To find the bug in the above code without Canal, I have to increase the number of iterations 100,000 to get it to start failing on my machine, and even then it only fails half the time. To get it to reliably fail I have to increase the number of iterations to 10,000,000. So my test is roughly a million times slower than my 'production' code. The performance overhead of Canal doesn't seem so bad now :-). The other option is to rewrite my code to increase concurrent execution by increasing the complexity of the code and adding some thread communication to ensure both threads wait and start at the same time. In that case, I only need to increase the number of iterations 10,000 times. This is my reasoning behind my claim that Canal is easier and more likely to find bugs than normal tests.

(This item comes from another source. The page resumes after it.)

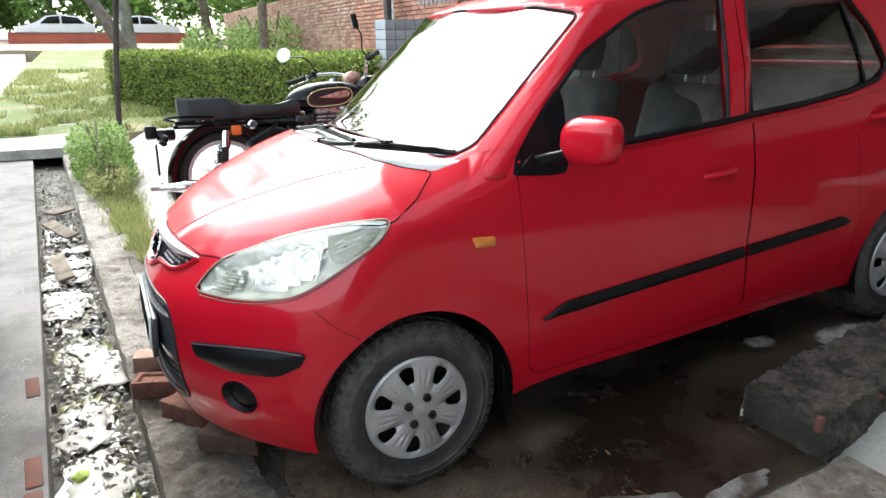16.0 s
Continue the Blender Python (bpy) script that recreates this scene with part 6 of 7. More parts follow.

FindBugs finds no bugs in the above class.

How it works

At runtime Canal instruments your Java code and records field access, synchronization, locks and publication from all threads, and then analyses whether there is any unsafe field access. It uses ASM and the Java 5 instrumentation API to transform your code. For exampe the count method in Listing 2 would be roughly the following after instrumentation:

 	public synchronized void count() {
		CanalFactory.getInstance().registerLock(this); // register synchronisation lock on object this.
		try {
			CanalFactory.getInstance().registerFieldAccess(this, "i"); // read field with name "i" on object this
			CanalFactory.getInstance().registerFieldAccess(this, "i"); // write field with name "i" on object this
			i=i+1;
		} finally {
			CanalFactory.getInstance().registerUnlock(this); // register synchronisation unlock on object this.
		}
	}

When Canal registers an event, it basically just records the details of the event onto a threadlocal queue for later analysis.

Configuration

Sample configuration file:

<?xml version="1.0" encoding="UTF-8"?>
<canal>
 	<instrumentation>
 		<filter>
 			<include> <!-- Ant sytle path matchers for classes to include in Canal analysis -->
 				<path>**</path> <!-- by default instrument everything, but you may want to just instrument your code e.g. com// -->
 			</include>
 			<exclude> <!-- Ant sytle path matchers for classes to exclude from Canal analysis -->
 				<path>**/*Test*</path>
  				<!-- snip ... some mandatory exclusions in full file... -->
  			</exclude>
 		</filter>
 		<locks> <!-- snip ... Configuration for how Canal recognises Lock classes. Advanced users only. See full config file ... -->
 		</locks>
 	</instrumentation>
 	<reporting>
 		<analyseAtShutdown>true</analyseAtShutdown> <!-- Run Canal analysis at shutdown. For jobs that exit when complete, or for a short run of a usually long running app e.g. one test cycle. -->
 		<analysePeriodically> <!-- Run Canal analysis periodically during runtime. For for long running apps, e.g. services that accept requests and must be running all the time -->
 			<enabled>false</enabled>
 			<period>5</period>
 			<unit>MINUTES</unit>  <!-- valid values are from java.util.concurrent.TimeUnit --> 		
		</analysePeriodically>
 	</reporting>
</canal>

Current status

Pre alpha

Features not yet supported:

safe publishing, a key concurrency concept
happens before relationships
detection of non - atomic acitons
field access via reflection
read and write lock checking
reads of other objects in constructors
array access

Known issues:

ClassCircularityErrors when trying to get info about another class whilst instrumenting one

FAQ

Will Canal find all threading bugs in my application?
- No. We've said that you're more likely to find threading bugs with Canal. However, as Canal does runtime analysis, it can only analyse the codepaths that are executed. So if in your testing you don't excercise some piece of functionality when running Canal, you may find that in production when that functionality is used there is a threading bug.
- No. It doesn't detect all possible threading bugs, only the most common ones.

More to come

^[1] Whilst you shouldn't make code chages unless you're fully familiar with the whole codebase, and the environment in which it will run, in reality, we all move to new projects, or get new junior members on the team.

^[2] e.g. where you upgrade or change a library or frame, and the new version accesses your code from multiple threads.